Task description
Take each line containing the word "roll" and copy it.

Material provided
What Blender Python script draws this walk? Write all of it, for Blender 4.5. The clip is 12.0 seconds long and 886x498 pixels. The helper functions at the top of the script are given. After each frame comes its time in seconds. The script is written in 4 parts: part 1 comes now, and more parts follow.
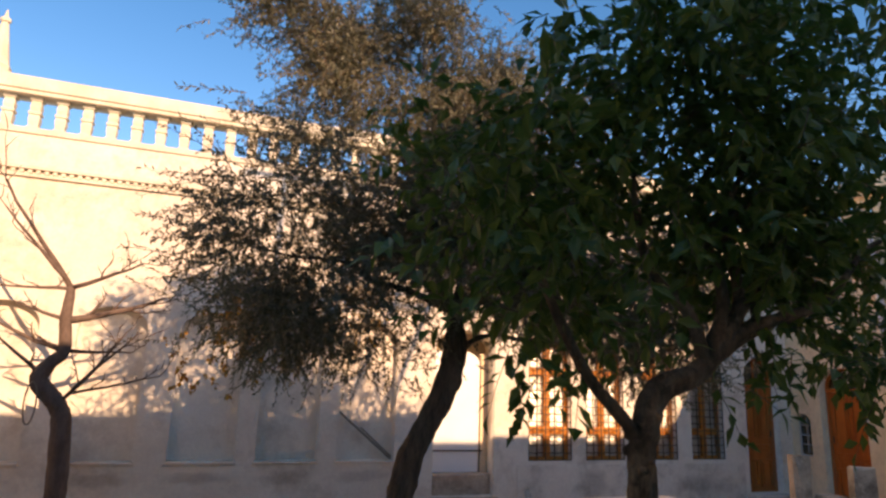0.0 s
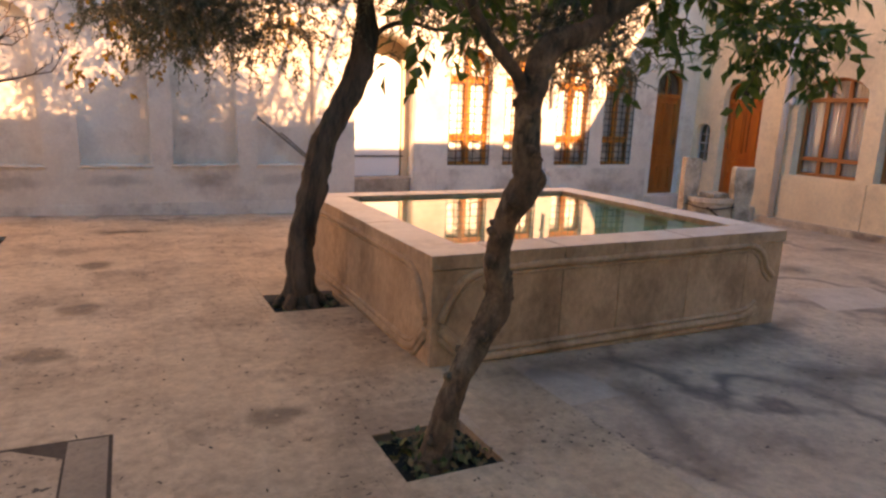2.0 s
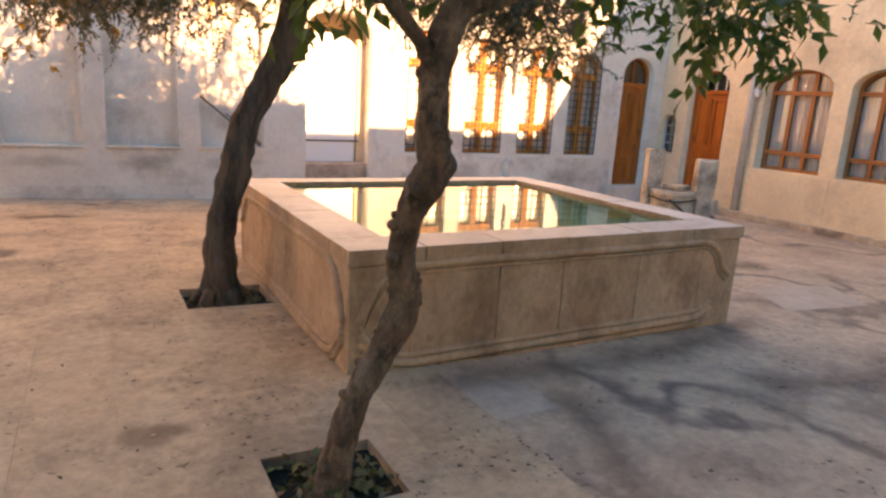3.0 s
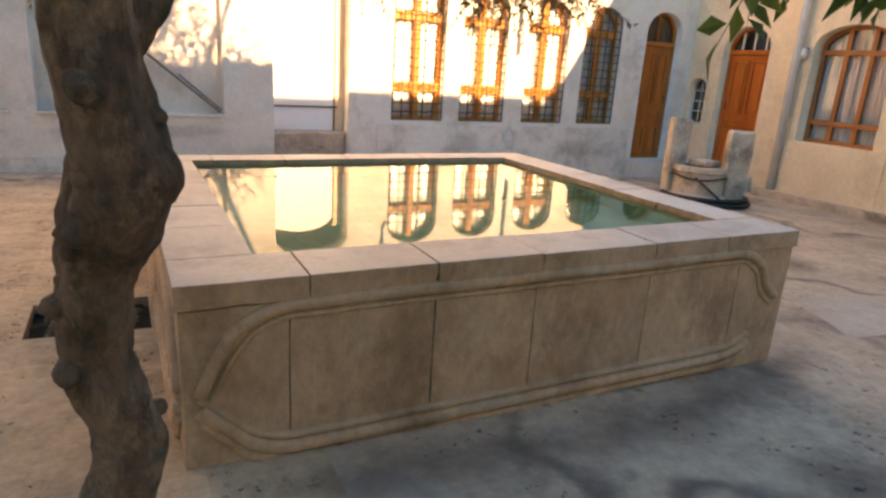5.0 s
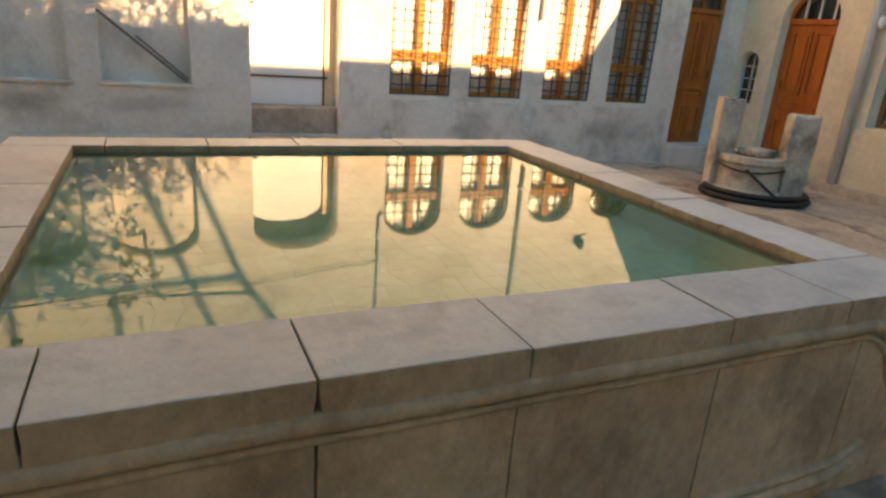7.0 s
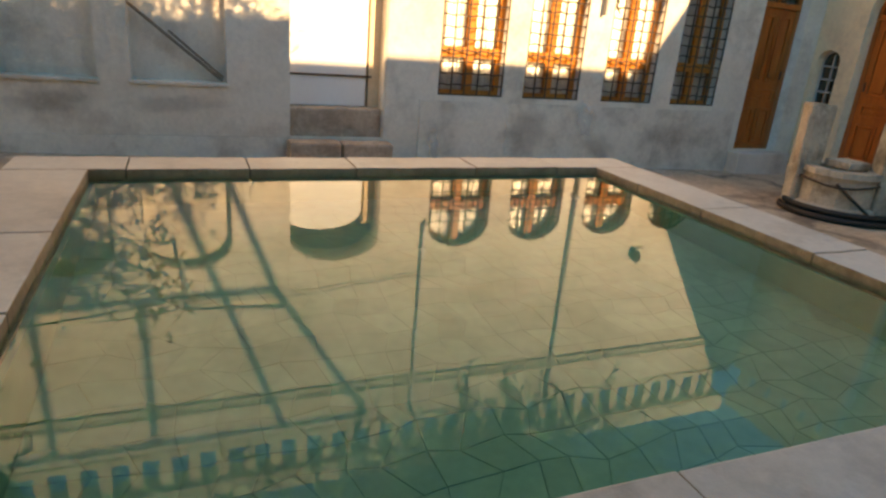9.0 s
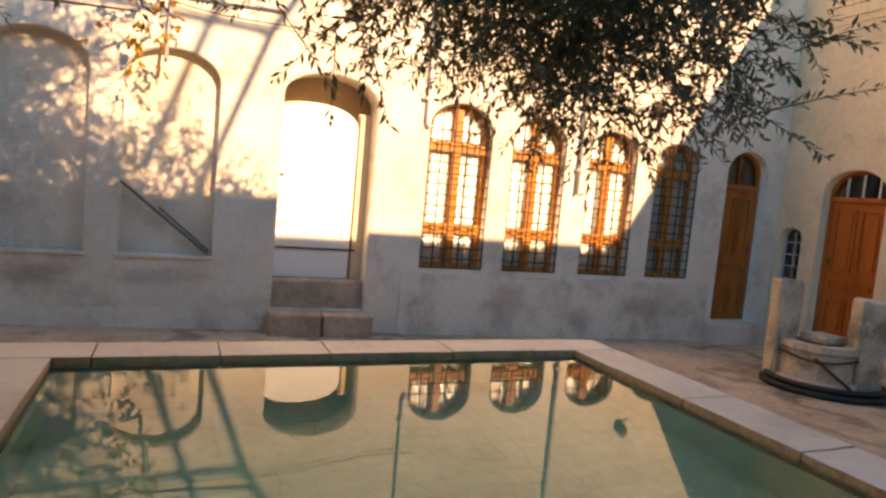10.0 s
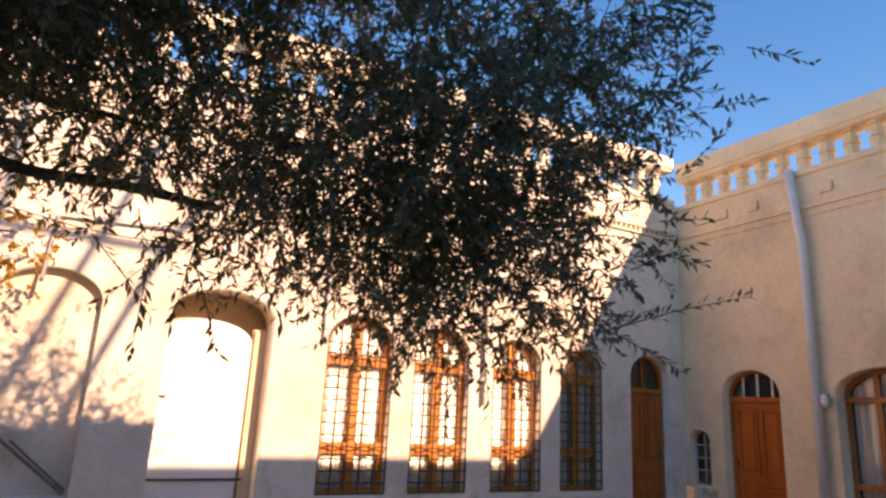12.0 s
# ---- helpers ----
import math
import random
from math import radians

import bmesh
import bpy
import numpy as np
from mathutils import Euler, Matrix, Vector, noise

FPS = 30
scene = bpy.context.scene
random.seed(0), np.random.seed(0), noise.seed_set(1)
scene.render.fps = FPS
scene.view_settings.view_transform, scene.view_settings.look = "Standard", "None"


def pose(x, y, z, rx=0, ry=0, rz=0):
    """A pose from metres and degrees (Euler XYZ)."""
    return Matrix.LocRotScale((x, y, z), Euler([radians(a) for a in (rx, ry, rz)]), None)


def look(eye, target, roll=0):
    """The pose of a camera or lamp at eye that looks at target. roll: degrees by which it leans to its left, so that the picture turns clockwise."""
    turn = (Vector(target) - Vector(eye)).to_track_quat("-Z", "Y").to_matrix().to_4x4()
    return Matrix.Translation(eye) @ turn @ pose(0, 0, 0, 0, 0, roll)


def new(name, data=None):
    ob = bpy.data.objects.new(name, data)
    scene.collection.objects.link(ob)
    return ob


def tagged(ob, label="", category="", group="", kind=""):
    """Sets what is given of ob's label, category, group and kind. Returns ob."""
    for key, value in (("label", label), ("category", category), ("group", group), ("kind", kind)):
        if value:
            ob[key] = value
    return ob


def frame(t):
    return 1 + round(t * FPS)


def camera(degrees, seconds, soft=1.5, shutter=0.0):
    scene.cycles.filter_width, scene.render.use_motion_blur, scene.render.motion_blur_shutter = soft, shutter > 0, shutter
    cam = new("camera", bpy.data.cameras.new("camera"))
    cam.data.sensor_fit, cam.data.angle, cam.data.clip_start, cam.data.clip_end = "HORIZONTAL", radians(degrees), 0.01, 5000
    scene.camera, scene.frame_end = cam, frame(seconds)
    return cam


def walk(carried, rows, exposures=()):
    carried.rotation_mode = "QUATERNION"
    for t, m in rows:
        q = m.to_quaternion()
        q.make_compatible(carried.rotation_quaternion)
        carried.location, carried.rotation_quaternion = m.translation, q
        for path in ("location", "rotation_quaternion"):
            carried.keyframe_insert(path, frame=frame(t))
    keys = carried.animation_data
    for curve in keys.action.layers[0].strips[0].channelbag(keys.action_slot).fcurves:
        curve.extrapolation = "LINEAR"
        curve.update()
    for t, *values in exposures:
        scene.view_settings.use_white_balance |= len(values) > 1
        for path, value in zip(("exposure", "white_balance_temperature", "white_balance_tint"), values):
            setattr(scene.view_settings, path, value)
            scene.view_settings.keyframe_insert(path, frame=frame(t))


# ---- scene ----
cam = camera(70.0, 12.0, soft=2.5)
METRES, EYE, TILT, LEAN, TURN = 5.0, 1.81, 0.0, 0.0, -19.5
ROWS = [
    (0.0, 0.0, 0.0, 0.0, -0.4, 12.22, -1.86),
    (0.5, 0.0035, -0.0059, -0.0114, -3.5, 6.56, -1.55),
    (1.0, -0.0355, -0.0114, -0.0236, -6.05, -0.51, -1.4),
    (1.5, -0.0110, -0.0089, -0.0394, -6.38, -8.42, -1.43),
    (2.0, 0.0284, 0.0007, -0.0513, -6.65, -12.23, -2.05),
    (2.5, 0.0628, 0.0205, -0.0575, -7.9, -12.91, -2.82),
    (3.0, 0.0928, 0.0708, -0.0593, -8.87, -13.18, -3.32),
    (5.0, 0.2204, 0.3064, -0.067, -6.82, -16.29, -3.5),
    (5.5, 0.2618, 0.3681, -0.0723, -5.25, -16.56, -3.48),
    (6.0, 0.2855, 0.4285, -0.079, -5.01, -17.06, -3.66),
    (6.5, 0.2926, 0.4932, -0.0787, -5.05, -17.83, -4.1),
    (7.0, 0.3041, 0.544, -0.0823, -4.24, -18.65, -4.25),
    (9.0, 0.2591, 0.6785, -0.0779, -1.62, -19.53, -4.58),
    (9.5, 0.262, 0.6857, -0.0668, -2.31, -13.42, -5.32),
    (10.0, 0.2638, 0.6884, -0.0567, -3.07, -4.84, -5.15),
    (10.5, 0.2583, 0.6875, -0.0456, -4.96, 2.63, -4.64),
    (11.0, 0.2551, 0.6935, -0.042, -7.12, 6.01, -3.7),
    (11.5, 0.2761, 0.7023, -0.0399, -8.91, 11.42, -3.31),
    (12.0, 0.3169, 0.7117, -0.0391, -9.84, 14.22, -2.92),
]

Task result
def look(eye, target, roll=0):
    """The pose of a camera or lamp at eye that looks at target. roll: degrees by which it leans to its left, so that the picture turns clockwise."""
    return Matrix.Translation(eye) @ turn @ pose(0, 0, 0, 0, 0, roll)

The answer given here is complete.